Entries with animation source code
** begin **

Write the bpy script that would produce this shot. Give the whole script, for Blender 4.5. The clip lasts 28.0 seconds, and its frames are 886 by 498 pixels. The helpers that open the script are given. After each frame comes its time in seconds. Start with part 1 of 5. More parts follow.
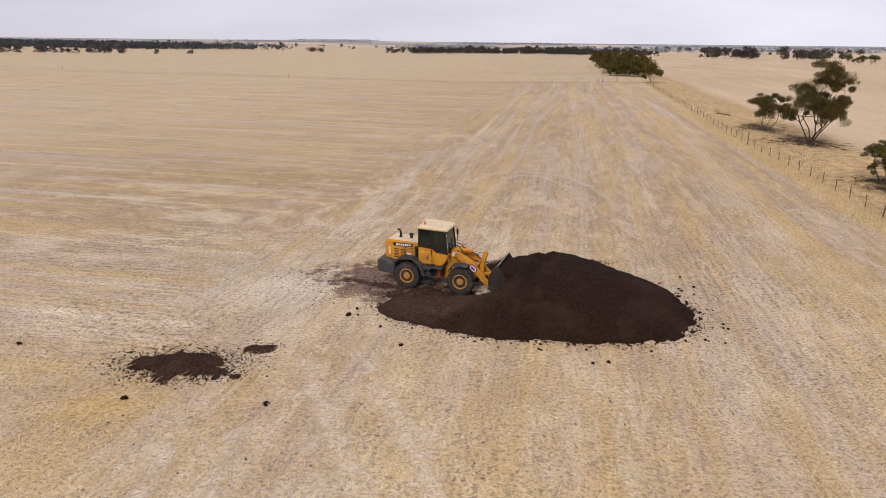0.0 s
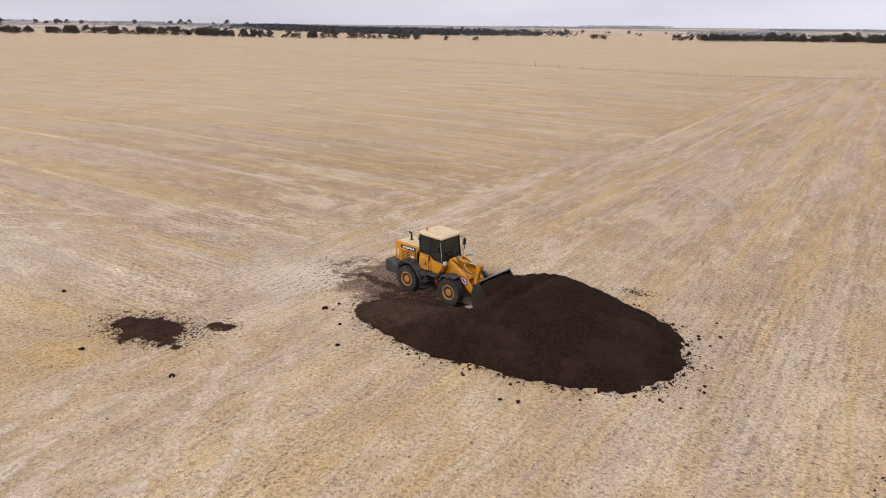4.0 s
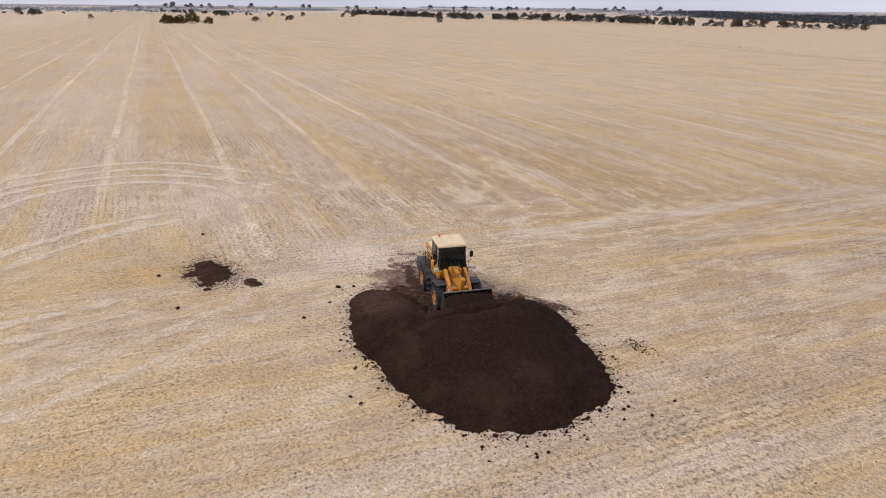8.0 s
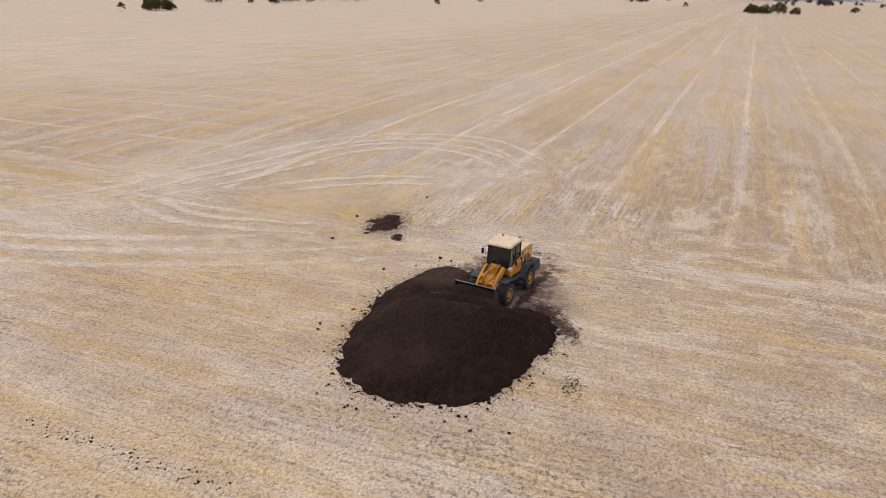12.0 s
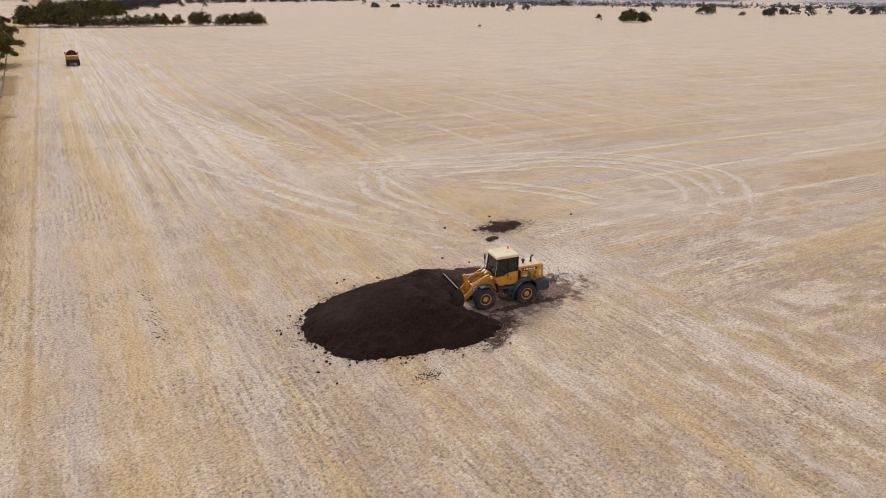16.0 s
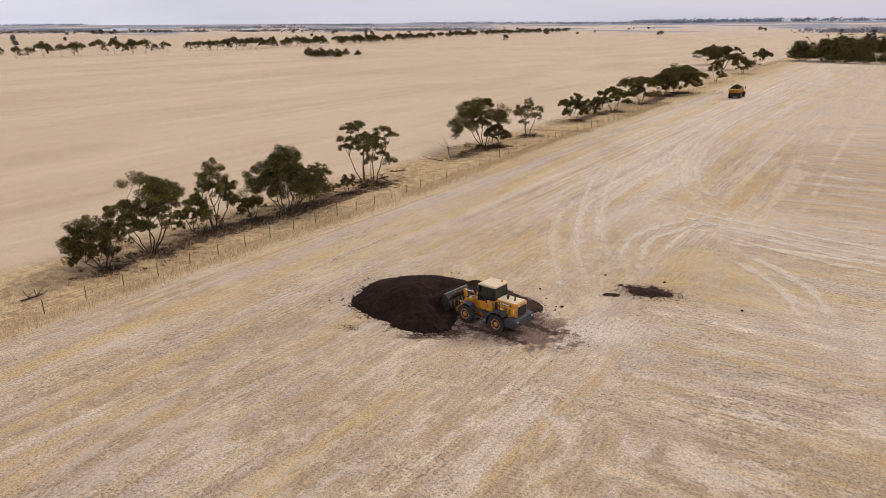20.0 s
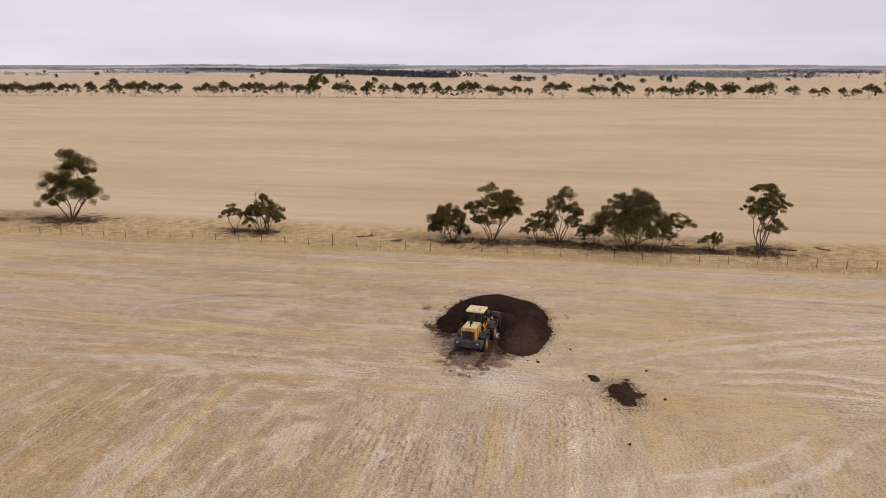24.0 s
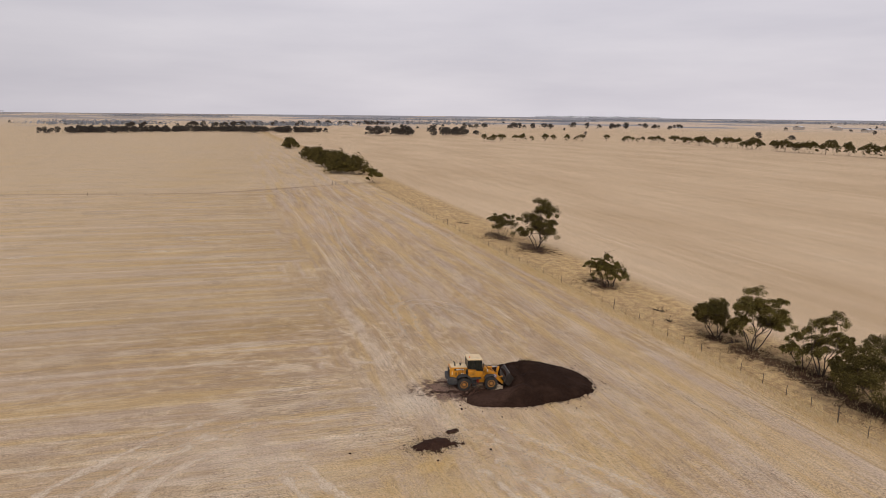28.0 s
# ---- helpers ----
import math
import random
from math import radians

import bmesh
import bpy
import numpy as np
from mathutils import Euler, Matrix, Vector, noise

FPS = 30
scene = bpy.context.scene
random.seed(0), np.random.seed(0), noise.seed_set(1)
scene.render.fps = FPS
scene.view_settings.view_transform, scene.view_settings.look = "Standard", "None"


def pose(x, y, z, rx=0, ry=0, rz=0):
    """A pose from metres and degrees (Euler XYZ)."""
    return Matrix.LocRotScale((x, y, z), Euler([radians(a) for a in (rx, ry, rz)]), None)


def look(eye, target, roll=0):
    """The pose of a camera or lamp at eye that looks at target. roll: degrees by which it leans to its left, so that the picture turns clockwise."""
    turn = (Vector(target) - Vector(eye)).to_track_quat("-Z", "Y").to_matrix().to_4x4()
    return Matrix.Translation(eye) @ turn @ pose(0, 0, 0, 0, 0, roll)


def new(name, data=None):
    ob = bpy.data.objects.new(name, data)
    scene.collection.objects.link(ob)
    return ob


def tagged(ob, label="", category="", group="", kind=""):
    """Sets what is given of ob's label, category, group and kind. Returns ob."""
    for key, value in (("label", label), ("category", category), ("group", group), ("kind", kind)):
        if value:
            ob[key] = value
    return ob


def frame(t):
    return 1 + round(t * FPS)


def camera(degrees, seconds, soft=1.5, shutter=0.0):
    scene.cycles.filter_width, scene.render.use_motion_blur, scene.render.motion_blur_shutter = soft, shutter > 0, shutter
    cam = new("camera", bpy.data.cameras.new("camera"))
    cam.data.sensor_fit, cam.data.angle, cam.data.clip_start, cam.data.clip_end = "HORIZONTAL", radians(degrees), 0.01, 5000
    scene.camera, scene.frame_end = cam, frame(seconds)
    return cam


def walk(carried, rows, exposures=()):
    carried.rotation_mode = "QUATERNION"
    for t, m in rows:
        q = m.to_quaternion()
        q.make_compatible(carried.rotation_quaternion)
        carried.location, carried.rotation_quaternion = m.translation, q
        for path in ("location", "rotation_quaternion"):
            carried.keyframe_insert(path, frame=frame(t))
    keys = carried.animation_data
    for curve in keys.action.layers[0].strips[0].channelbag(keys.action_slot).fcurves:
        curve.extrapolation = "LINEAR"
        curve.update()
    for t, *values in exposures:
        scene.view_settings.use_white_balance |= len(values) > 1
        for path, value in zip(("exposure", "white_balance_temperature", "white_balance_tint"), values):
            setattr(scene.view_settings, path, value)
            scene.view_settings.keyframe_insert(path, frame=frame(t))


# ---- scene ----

** end **
** begin **

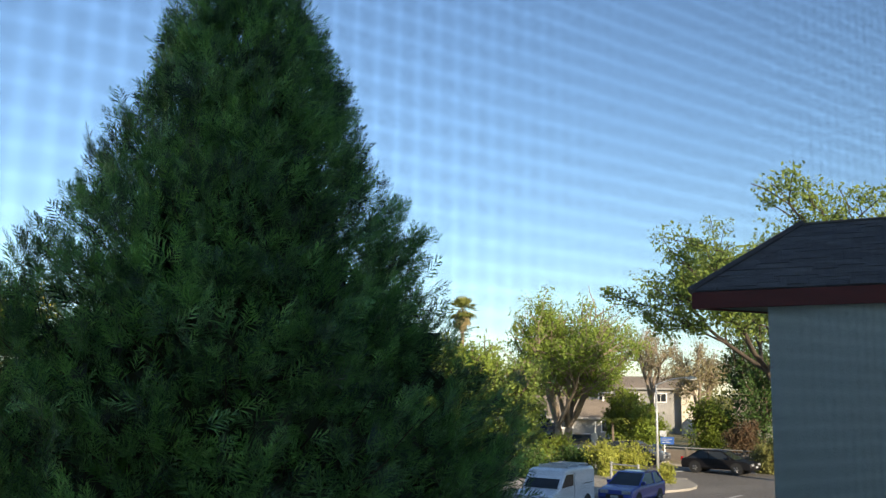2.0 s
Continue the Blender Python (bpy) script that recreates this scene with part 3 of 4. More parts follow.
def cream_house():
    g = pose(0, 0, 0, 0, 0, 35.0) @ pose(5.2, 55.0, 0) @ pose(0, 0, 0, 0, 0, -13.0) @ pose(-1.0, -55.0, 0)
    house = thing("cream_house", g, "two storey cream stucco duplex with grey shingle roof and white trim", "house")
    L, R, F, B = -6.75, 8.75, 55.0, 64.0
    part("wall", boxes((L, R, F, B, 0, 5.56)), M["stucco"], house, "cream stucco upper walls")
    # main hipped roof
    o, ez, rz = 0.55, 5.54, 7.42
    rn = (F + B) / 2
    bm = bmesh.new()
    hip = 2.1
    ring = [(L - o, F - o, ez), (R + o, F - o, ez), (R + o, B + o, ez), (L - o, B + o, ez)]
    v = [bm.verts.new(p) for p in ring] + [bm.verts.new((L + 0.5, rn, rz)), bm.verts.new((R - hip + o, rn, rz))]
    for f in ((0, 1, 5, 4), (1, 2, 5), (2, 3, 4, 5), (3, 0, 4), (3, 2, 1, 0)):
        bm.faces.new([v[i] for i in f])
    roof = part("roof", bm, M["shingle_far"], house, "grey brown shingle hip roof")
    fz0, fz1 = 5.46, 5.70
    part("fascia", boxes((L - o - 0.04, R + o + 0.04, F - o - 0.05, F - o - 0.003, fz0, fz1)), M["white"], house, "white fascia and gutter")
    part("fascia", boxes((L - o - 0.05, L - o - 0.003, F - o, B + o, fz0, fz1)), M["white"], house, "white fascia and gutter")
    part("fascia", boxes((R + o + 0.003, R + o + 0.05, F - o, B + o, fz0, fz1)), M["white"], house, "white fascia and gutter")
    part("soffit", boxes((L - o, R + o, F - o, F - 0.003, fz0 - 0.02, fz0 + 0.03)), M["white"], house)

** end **

◆ **REQUEST**: Copy out every line holding the string "pose".

◆ **RESPONSE BELOW**:
def pose(x, y, z, rx=0, ry=0, rz=0):
    """A pose from metres and degrees (Euler XYZ)."""
    """The pose of a camera or lamp at eye that looks at target. roll: degrees by which it leans to its left, so that the picture turns clockwise."""
    return Matrix.Translation(eye) @ turn @ pose(0, 0, 0, 0, 0, roll)
    g = pose(0, 0, 0, 0, 0, 35.0) @ pose(5.2, 55.0, 0) @ pose(0, 0, 0, 0, 0, -13.0) @ pose(-1.0, -55.0, 0)